INSTRUCTION: Retype every line from the start of the data down to and including the line with "scene.render.fps = FPS". Skip the pictures.

SUPPLIED INFORMATION:
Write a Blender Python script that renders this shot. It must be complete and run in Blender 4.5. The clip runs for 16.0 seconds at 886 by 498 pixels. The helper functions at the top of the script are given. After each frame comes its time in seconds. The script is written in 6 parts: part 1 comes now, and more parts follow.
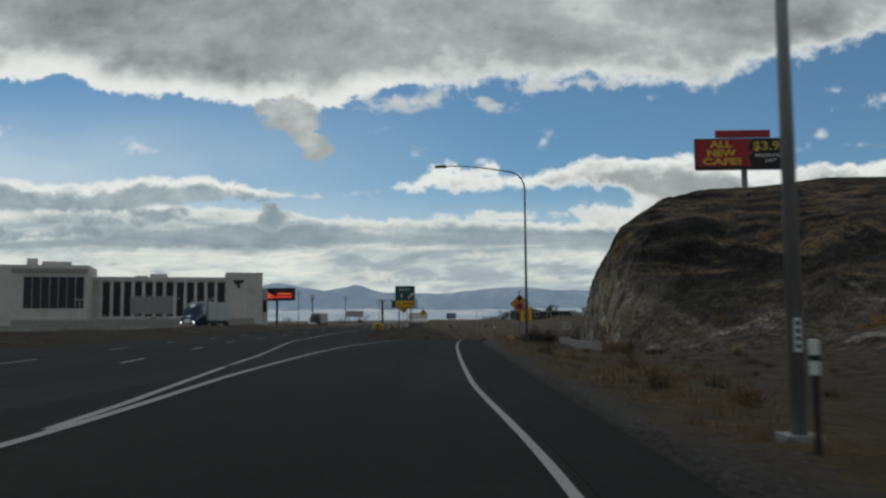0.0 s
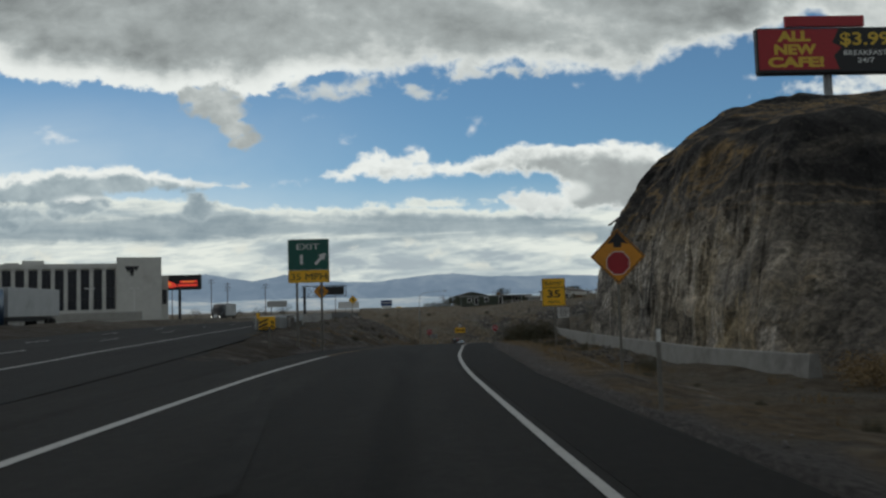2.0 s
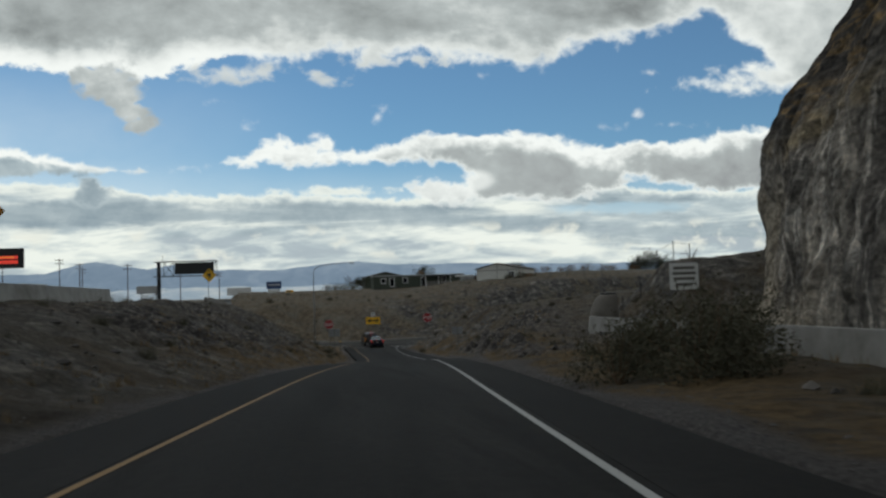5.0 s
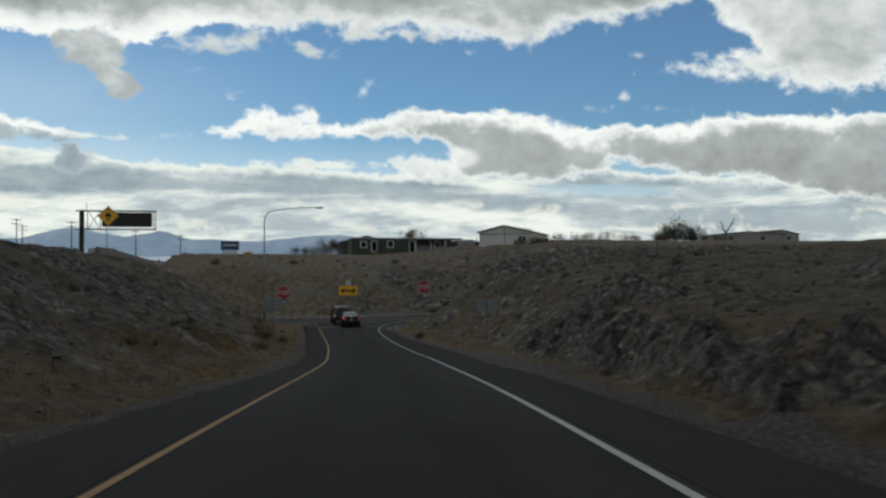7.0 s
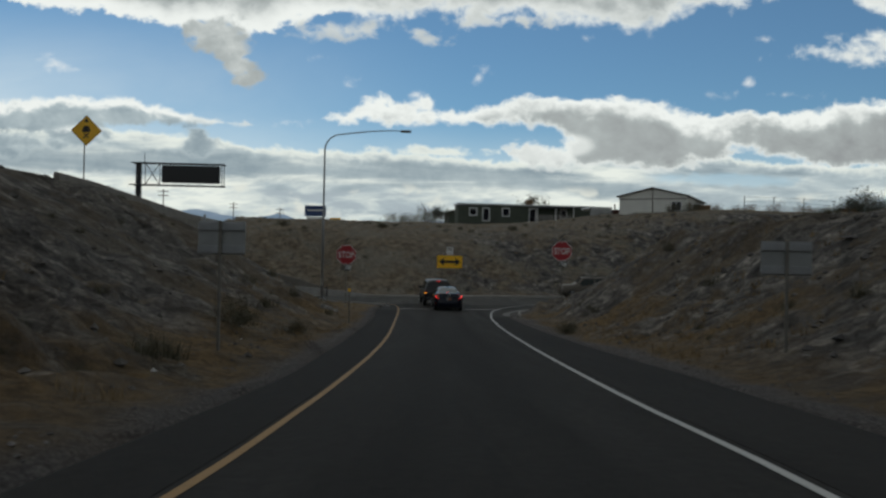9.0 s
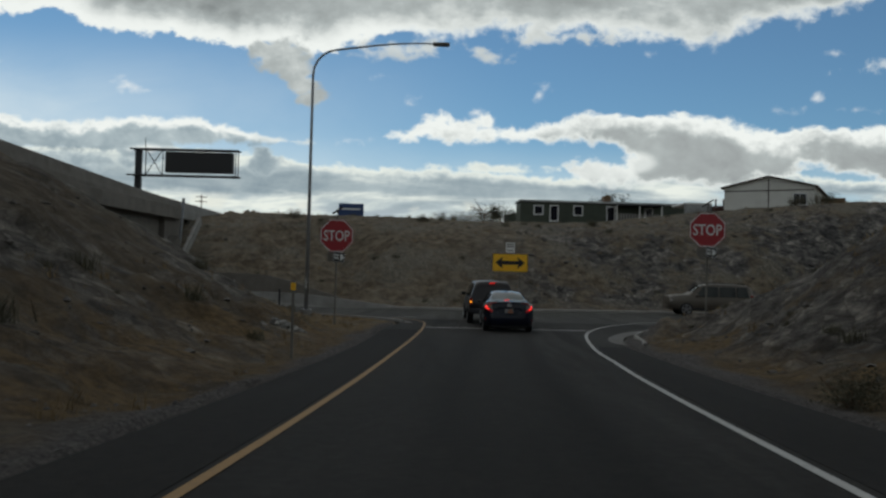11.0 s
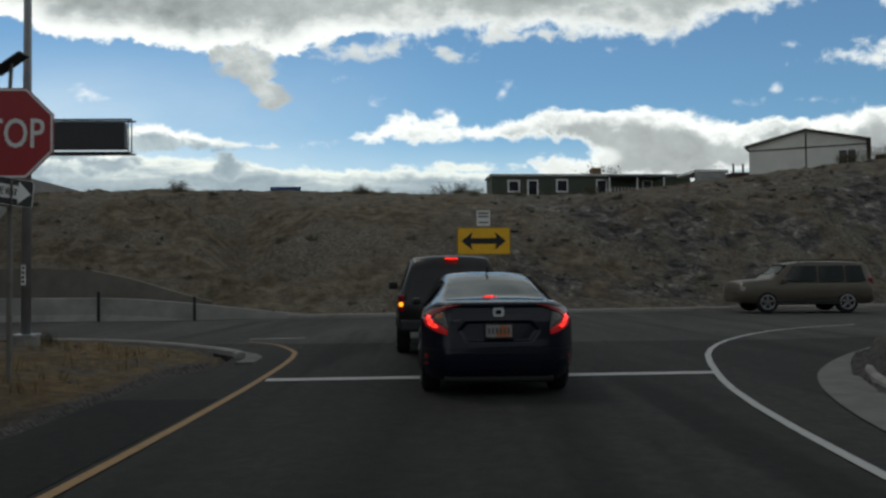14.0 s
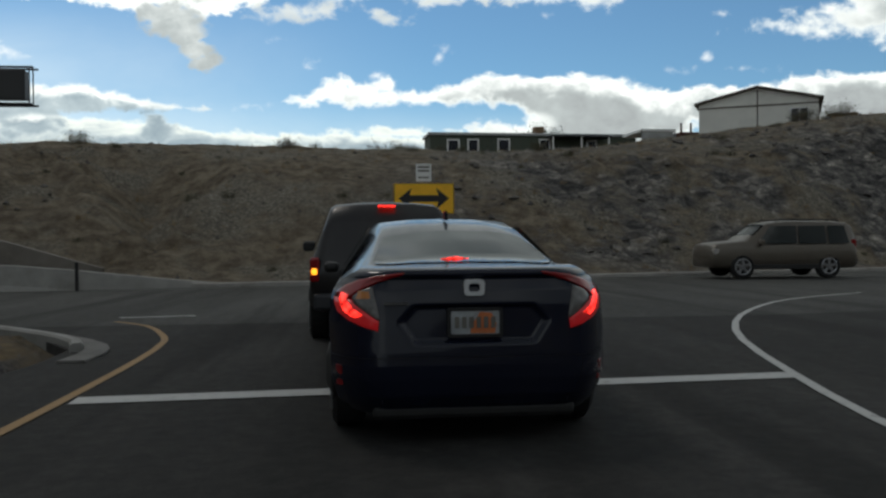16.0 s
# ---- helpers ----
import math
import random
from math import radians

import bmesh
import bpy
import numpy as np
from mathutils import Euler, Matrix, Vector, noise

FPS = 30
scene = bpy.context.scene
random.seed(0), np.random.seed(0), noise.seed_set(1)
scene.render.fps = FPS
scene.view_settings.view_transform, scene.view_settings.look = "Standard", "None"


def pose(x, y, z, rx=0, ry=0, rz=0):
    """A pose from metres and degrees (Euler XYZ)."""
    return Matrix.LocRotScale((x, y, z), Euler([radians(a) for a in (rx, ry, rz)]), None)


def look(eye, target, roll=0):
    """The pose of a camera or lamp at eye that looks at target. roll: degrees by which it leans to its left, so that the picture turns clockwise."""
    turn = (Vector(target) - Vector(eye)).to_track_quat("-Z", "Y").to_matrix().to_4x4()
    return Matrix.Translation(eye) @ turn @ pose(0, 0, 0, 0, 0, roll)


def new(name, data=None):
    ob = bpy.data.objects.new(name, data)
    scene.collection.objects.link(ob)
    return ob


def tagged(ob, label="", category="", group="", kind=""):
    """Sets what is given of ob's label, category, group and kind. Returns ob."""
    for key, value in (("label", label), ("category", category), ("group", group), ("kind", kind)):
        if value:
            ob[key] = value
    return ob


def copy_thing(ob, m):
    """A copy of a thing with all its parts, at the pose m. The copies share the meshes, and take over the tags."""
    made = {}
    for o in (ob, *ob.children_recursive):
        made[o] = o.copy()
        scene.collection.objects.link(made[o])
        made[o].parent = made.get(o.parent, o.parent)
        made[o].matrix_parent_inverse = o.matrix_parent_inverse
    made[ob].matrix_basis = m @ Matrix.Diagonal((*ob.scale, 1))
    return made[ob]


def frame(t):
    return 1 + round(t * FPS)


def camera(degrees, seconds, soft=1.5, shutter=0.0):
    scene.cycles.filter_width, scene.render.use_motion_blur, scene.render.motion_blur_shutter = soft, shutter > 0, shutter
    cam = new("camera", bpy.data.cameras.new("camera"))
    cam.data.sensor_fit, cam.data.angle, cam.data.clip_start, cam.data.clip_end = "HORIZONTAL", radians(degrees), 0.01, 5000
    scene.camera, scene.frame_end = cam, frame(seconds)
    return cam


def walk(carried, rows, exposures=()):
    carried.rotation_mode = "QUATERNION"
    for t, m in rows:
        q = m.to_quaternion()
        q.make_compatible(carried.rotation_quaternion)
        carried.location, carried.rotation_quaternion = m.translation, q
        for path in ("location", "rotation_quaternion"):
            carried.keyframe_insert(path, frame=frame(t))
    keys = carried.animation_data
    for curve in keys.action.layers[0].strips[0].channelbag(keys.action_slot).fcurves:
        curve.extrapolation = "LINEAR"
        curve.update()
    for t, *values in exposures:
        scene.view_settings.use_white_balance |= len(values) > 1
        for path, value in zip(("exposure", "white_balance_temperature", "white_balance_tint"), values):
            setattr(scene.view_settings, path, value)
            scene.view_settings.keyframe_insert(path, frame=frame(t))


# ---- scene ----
cam = camera(55.36, 16.0, 2.5, 0.15)
walk(cam, [
    (0.0, pose(-10.42, -219.06, 8.74, 94.77, 0.43, 1.73)),
    (0.5, pose(-11.21, -207.70, 8.73, 94.59, 1.11, 0.68)),
    (1.0, pose(-11.80, -196.66, 8.80, 94.91, 1.45, -0.73)),
    (1.5, pose(-12.14, -185.86, 8.80, 93.96, 1.34, -1.85)),
    (2.0, pose(-12.39, -175.48, 8.69, 93.86, 1.70, -2.88)),
    (2.5, pose(-12.43, -165.38, 8.57, 94.01, 1.28, -3.81)),
    (3.0, pose(-12.30, -155.69, 8.44, 94.03, 1.53, -4.87)),
    (3.5, pose(-11.75, -145.76, 8.27, 93.60, 1.47, -6.65)),
    (4.0, pose(-11.13, -136.18, 7.98, 93.31, 1.53, -7.75)),
    (4.2, pose(-10.87, -132.36, 7.85, 93.19, 1.66, -8.11)),
    (6.5, pose(-7.18, -90.57, 6.14, 91.94, 1.05, -10.84)),
    (7.0, pose(-6.30, -82.66, 5.65, 91.31, 0.19, -10.60)),
    (7.5, pose(-5.43, -74.85, 5.13, 91.12, -0.02, -9.32)),
    (8.0, pose(-4.55, -67.36, 4.58, 90.46, -0.26, -7.47)),
    (8.5, pose(-3.81, -60.30, 4.01, 89.87, -0.11, -5.68)),
    (9.0, pose(-3.24, -53.63, 3.48, 90.38, -1.14, -3.07)),
    (9.5, pose(-2.84, -47.40, 3.01, 89.41, -2.27, -0.46)),
    (12.0, pose(-1.44, -23.64, 1.83, 93.12, -1.43, 1.08)),
    (12.5, pose(-1.25, -20.10, 1.69, 93.43, -1.32, 0.83)),
    (13.0, pose(-1.12, -16.76, 1.59, 93.56, -1.15, 0.71)),
    (13.5, pose(-0.97, -13.91, 1.53, 92.71, -0.04, 0.88)),
    (14.0, pose(-0.87, -11.58, 1.47, 91.46, 0.40, -1.10)),
    (14.5, pose(-0.79, -9.80, 1.39, 91.15, 0.55, -2.23)),
    (15.0, pose(-0.75, -8.46, 1.36, 90.13, 0.63, -3.66)),
    (15.5, pose(-0.72, -7.71, 1.37, 90.47, 0.44, -5.20)),
    (16.0, pose(-0.73, -7.09, 1.31, 89.08, 0.42, -5.42)),
], [(0.0, -0.15), (3.0, 0.0), (7.0, 0.12), (9.0, 0.0), (12.5, 0.1), (14.5, 0.3), (16.0, 0.38)])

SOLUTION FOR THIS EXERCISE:
Write a Blender Python script that renders this shot. It must be complete and run in Blender 4.5. The clip runs for 16.0 seconds at 886 by 498 pixels. The helper functions at the top of the script are given. After each frame comes its time in seconds. The script is written in 6 parts: part 1 comes now, and more parts follow.
0.0 s
2.0 s
5.0 s
7.0 s
9.0 s
11.0 s
14.0 s
16.0 s
# ---- helpers ----
import math
import random
from math import radians

import bmesh
import bpy
import numpy as np
from mathutils import Euler, Matrix, Vector, noise

FPS = 30
scene = bpy.context.scene
random.seed(0), np.random.seed(0), noise.seed_set(1)
scene.render.fps = FPS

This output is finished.